Tout d’abord, on ne saurait demander à ce symposium - pas plus qu’à ceux qui ont lieu de par le monde (on songe, en particulier, à la Conférence internationale annuelle consacrée à la recherche sur l’Holocauste et les Eglises) - de nous mener à un endroit nouveau, de changer radicalement les données du problème. Il n’en reste pas moins significatif que ce symposium se soit déroulé à Rome, centre de l’une des principales communautés chrétiennes et siège de la plus ancienne diaspora juive au monde et de la plus grande mosquée en dehors du monde arabe. En outre, peu de temps après ce symposium romain se tenait, à l’initiative et dans l’enceinte du Vatican, un autre colloque, Les racines de l’antijudaïsme dans le contexte chrétien, dans le cadre de l’analyse entreprise par l’Eglise catholique romaine de ses propres enseignements en matière d’antijudaïsme et d’antisémitisme. Au-delà d’un changement, notre symposium a continué à cimenter le lien entre la tradition de la prédication et celle de la pratique chrétienne.

Deuxièmement - et ce point est lié au premier - le symposium a permis de s’exercer à ce que le P. Crollius et le P. Metz ont tous deux présenté comme un impératif éthique de toute première importance: se souvenir. Nos lecteurs n’ont pas besoin qu’on leur rappelle que, dans nos Eglises chrétiennes, nombreux sont ceux qui dissocient la réflexion sur la Shoah de notre héritage chrétien. Or, ce qu’il convient de rappeler sans relâche, c’est que bourreaux et témoins étaient presque tous chrétiens. Garder ce fait en mémoire ne peut que nous inciter à porter avec sobriété notre identité chrétienne.

Troisièmement, même les exposés les plus abstraits ont soulevé cette question: «Oui, mais maintenant, que faut-il faire ? « Pour la plupart des participants, le désespoir et la prostration ne sont pas des options valables. Seule la réflexion, déprimante mais nécessaire, sur la Shoah peut ouvrir de nouvelles voies. Là encore, on peut s’inspirer du P. Crollius pour tirer trois conséquences: «se souvenir», «vivre une solidarité pleine de compassion» avec nos frères et soeurs juifs qui ont été persécutés et «être vigilants», guetter tout signe laissant présager un événement comparable à la Shoah. Le rapport entre une recherche consciencieuse et approfondie et l’action à mener au sortir des débats reste flou. Il serait sans doute trop simple de dire que les intervenants et organisateurs du symposium ne se souciaient guère de l’action qui pourrait découler de leur réflexion, mais on ne peut s’empêcher de se demander ce qu’ont fait les participants après leur départ de Rome. Que fait chacun d’entre nous après avoir pénétré dans la ténèbre de la Shoah : n’est-il pas inévitable que nous réclamions une bouffée d’air, un nouvel espace vital, une échappatoire ? Mais alors, quelles incidences cette attitude peut-elle avoir, non seulement sur notre réflexion sur la Shoah, mais aussi sur notre réaction au symposium ?
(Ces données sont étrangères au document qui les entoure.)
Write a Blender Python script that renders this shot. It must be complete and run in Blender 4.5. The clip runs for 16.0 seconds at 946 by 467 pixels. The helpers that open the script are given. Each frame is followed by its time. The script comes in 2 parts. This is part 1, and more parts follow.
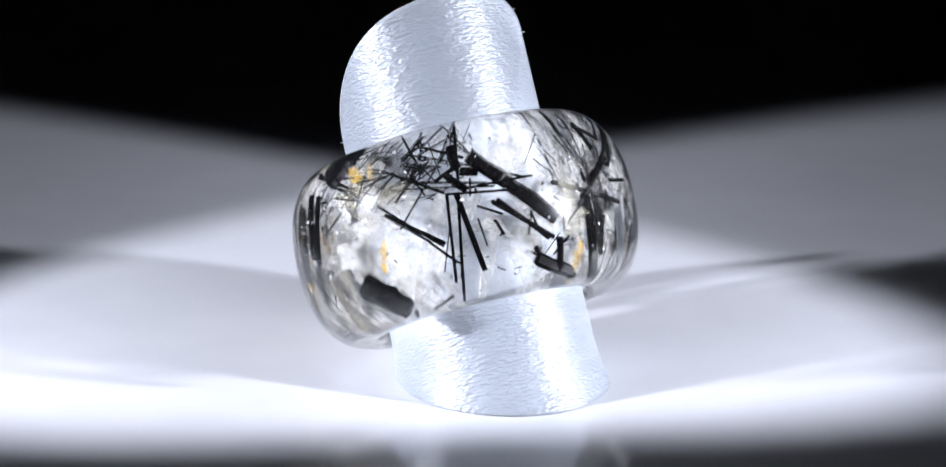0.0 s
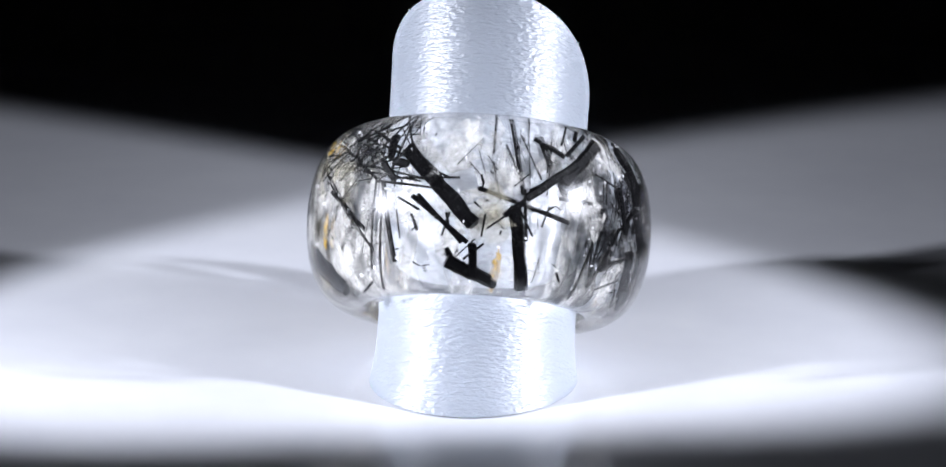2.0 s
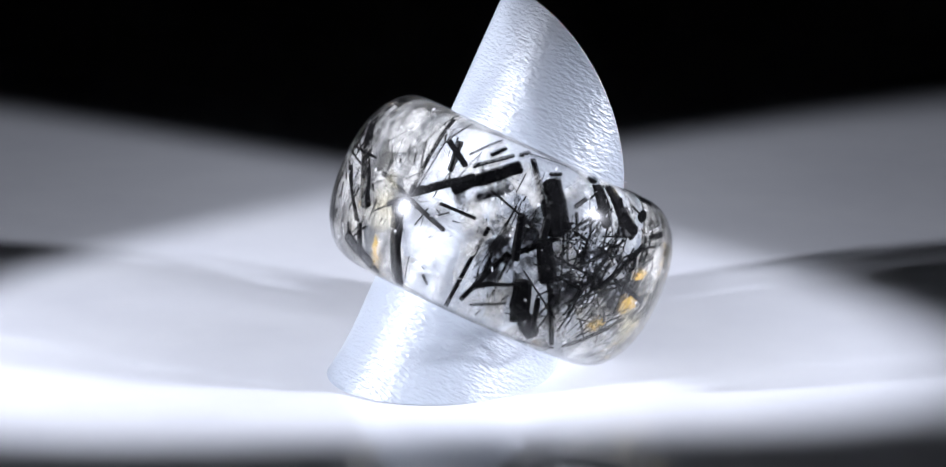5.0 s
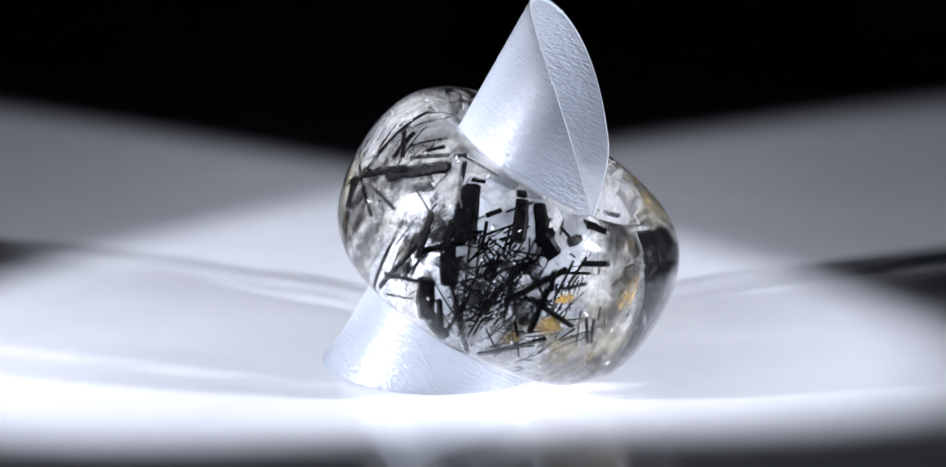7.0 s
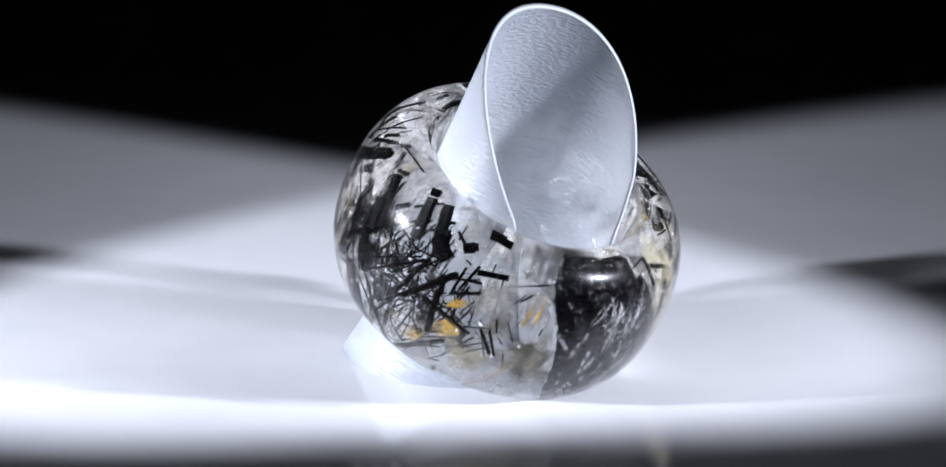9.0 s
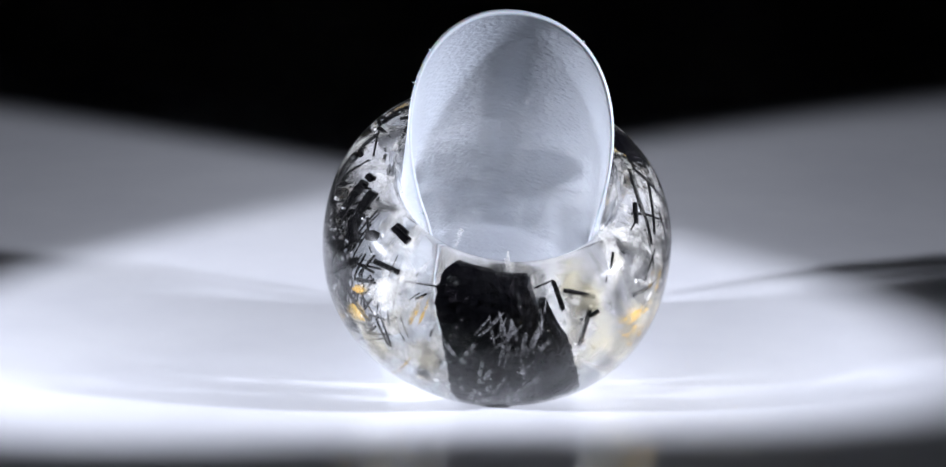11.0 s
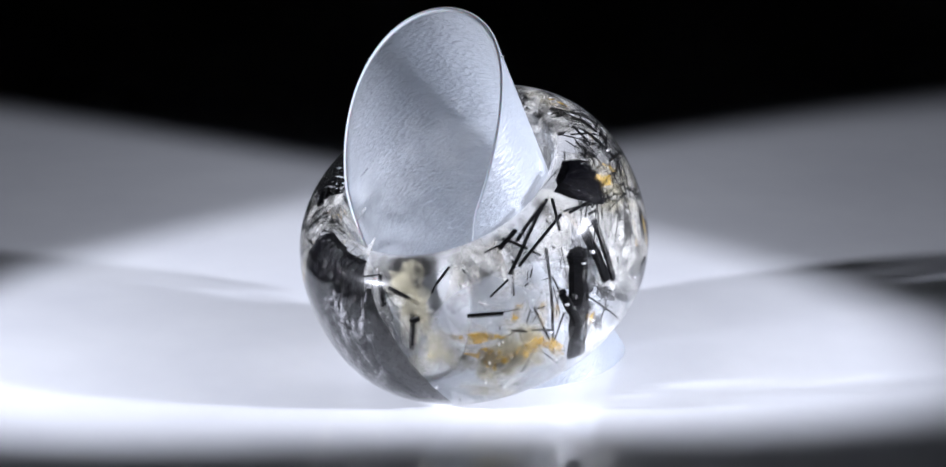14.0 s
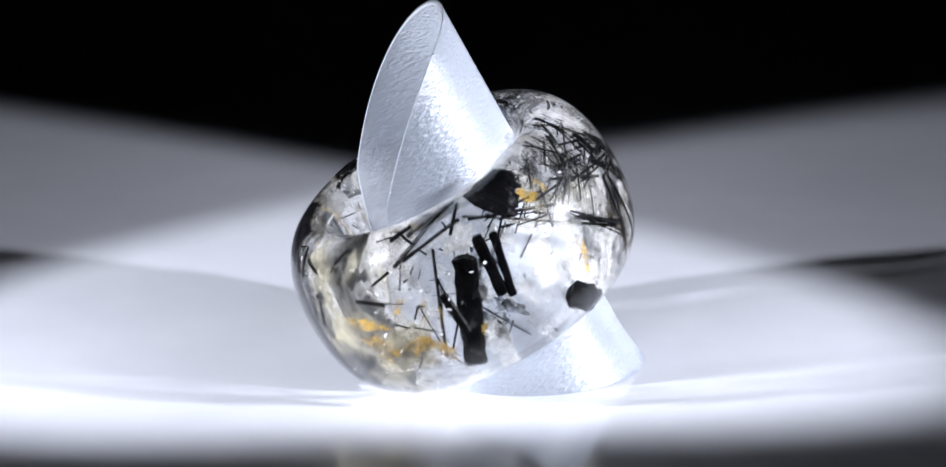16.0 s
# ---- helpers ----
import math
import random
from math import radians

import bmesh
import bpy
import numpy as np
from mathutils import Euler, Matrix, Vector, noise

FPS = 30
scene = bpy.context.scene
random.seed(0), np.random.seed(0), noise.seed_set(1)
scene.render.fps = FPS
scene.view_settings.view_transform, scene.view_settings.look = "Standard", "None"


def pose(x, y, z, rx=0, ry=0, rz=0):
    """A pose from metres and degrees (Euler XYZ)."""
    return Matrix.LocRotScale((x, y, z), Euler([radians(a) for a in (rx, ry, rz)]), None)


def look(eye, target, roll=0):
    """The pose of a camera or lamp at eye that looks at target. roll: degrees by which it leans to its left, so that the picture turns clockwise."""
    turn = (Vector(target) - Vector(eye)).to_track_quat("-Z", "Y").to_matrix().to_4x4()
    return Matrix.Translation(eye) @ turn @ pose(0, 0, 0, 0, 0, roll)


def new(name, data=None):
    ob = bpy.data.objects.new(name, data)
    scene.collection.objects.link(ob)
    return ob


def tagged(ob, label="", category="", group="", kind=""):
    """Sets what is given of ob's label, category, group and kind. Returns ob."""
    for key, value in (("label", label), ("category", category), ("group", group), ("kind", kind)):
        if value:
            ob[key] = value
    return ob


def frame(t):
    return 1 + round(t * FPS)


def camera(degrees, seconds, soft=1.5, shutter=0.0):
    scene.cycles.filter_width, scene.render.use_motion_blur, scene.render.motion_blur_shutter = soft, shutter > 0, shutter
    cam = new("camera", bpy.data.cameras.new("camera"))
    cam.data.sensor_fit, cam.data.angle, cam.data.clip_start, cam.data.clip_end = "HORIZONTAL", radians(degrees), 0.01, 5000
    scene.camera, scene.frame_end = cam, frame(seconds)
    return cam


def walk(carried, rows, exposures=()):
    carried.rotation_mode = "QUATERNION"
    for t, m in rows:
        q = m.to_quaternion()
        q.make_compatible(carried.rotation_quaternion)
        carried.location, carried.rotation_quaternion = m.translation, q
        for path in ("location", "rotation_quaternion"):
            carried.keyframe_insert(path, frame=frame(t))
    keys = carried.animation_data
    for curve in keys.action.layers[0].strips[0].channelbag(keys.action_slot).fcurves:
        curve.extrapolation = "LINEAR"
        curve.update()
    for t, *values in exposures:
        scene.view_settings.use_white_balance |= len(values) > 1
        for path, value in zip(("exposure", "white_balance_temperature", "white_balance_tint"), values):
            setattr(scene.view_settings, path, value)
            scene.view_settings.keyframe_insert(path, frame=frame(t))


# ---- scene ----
# One unit of the plan, in metres: the ring's hole is 328 units, about 18 mm.
U = 0.000055
TILT = 28.8          # lean of the ring's and the holder's common axis
RATE, SIDE = 17.85, 6.659   # degrees per second; the time at which the lean points to +x

cam = camera(14.0, 16.0)
AIM = Vector((-18 * U, 0, 228 * U))
EYE = AIM + 0.351 * Vector((0, -math.cos(radians(17.3)), math.sin(radians(17.3))))
walk(cam, [(0.0, look(EYE, AIM)), (16.0, look(EYE, AIM))])

# ---- light ----
world = bpy.data.worlds.new("studio")
scene.world = world
world.use_nodes = True
world.node_tree.nodes["Background"].inputs[0].default_value = (0.6, 0.7, 1.0, 1)
world.node_tree.nodes["Background"].inputs[1].default_value = 0.012
scene.view_settings.exposure = 0.0


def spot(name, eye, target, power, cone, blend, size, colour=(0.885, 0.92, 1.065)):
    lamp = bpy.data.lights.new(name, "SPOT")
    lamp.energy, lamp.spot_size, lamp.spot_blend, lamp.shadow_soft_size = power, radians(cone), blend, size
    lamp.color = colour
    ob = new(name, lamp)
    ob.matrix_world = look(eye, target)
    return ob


def at(x, y, z=0.0):
    return Vector((x * U, y * U, z * U))


# Two low snooted lamps, one at each side and a little to the front: their round beams cross on the ring and widen towards the far corners.
RIGHT, LEFT = at(2650, -935, 1280), at(-2650, -935, 1280)
spot("spot_lamp", RIGHT, at(-430, 432), 2.15, 23.9, 0.24, 0.005)
spot("spot_lamp", LEFT, at(-52, 323), 2.04, 25.7, 0.26, 0.005)
# added dim, wide fill from both lamp places, lifting the dark table
spot("fill_spot", RIGHT, at(-100, 0), 0.03, 40, 1.0, 0.005)
spot("fill_spot", LEFT, at(100, 0), 0.03, 40, 1.0, 0.005)


# ---- materials ----
def material(name):
    m = bpy.data.materials.new(name)
    m.use_nodes = True
    return m, m.node_tree.nodes, m.node_tree.links, m.node_tree.nodes["Principled BSDF"]


def plain(name, colour, rough, coat=0.0):
    m, n, l, p = material(name)
    p.inputs["Base Color"].default_value = (*colour, 1)
    p.inputs["Roughness"].default_value = rough
    p.inputs["Coat Weight"].default_value = coat
    return m


def noise_node(n, l, scale, detail=4, rough=0.6, coord="Object"):
    tex, co = n.new("ShaderNodeTexNoise"), n.new("ShaderNodeTexCoord")
    tex.inputs["Scale"].default_value = scale
    tex.inputs["Detail"].default_value = detail
    tex.inputs["Roughness"].default_value = rough
    l.new(co.outputs[coord], tex.inputs["Vector"])
    return tex


def ramp(n, l, source, a, b, ca, cb):
    r = n.new("ShaderNodeValToRGB")
    r.color_ramp.elements[0].position, r.color_ramp.elements[0].color = a, (*ca, 1)
    r.color_ramp.elements[1].position, r.color_ramp.elements[1].color = b, (*cb, 1)
    l.new(source, r.inputs[0])
    return r


def bump(n, l, source, strength, distance):
    b = n.new("ShaderNodeBump")
    b.inputs["Strength"].default_value = strength
    b.inputs["Distance"].default_value = distance
    l.new(source, b.inputs["Height"])
    return b


def table_material():
    m, n, l, p = material("white_acrylic")
    tex = noise_node(n, l, 60, 3)
    r = ramp(n, l, tex.outputs["Fac"], 0.3, 0.7, (0.70, 0.71, 0.74), (0.76, 0.77, 0.79))
    l.new(r.outputs[0], p.inputs["Base Color"])
    fine = noise_node(n, l, 900, 2)
    rr = ramp(n, l, fine.outputs["Fac"], 0.3, 0.7, (0.025,) * 3, (0.05,) * 3)
    l.new(rr.outputs[0], p.inputs["Roughness"])
    return m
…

Enfin, a-t-on posé de nouvelles questions et abouti à de nouvelles conclusions ? Non, notre symposium n’a rien révélé de nouveau. Mais nous, catholiques, protestants et juifs, nous sommes à nouveau penchés sur cet incroyable abîme de notre siècle, afin de chercher des réponses, de nouvelles formulations pour d’anciennes questions, et afin de veiller à ne pas oublier, à ne pas laisser vivre la nouvelle génération comme si la Shoah n’avait jamais existé. Ensemble, nous avons tamisé les cendres et les débris des années de destruction. Nous avons cherché une lumière, un grain de sagesse ici et là, puis nous sommes revenus à nos lieux d’étude, de prière, de rassemblement et de travail - émus et perplexes, avec quelques éclairs de compréhension mais surtout avec la détermination de ne plus laisser pareil événement se reproduire. Alors, même les manifestations apparemment les plus insignifiantes d’antisémitisme ou de tout autre préjugé dont nous sommes témoins nous paraîtront moins faciles à tolérer, parce que nous avons vu, pensé, contemplé ce qui s’est passé la dernière fois. Et, si elle n’est pas suffisante, cette implication éthique sera peut-être au moins un point de départ incontournable pour la prochaine génération.


Michael McGarry c.s.p., pasteur à Newman Hall et à la paroisse du Saint Esprit de Berkeley, CA, a présenté au symposium le travail intitulé “Le courage après la Shoah: exploration d’une vertu chrétienne”. [Texte traduit de l’anglais par C. Le Paire].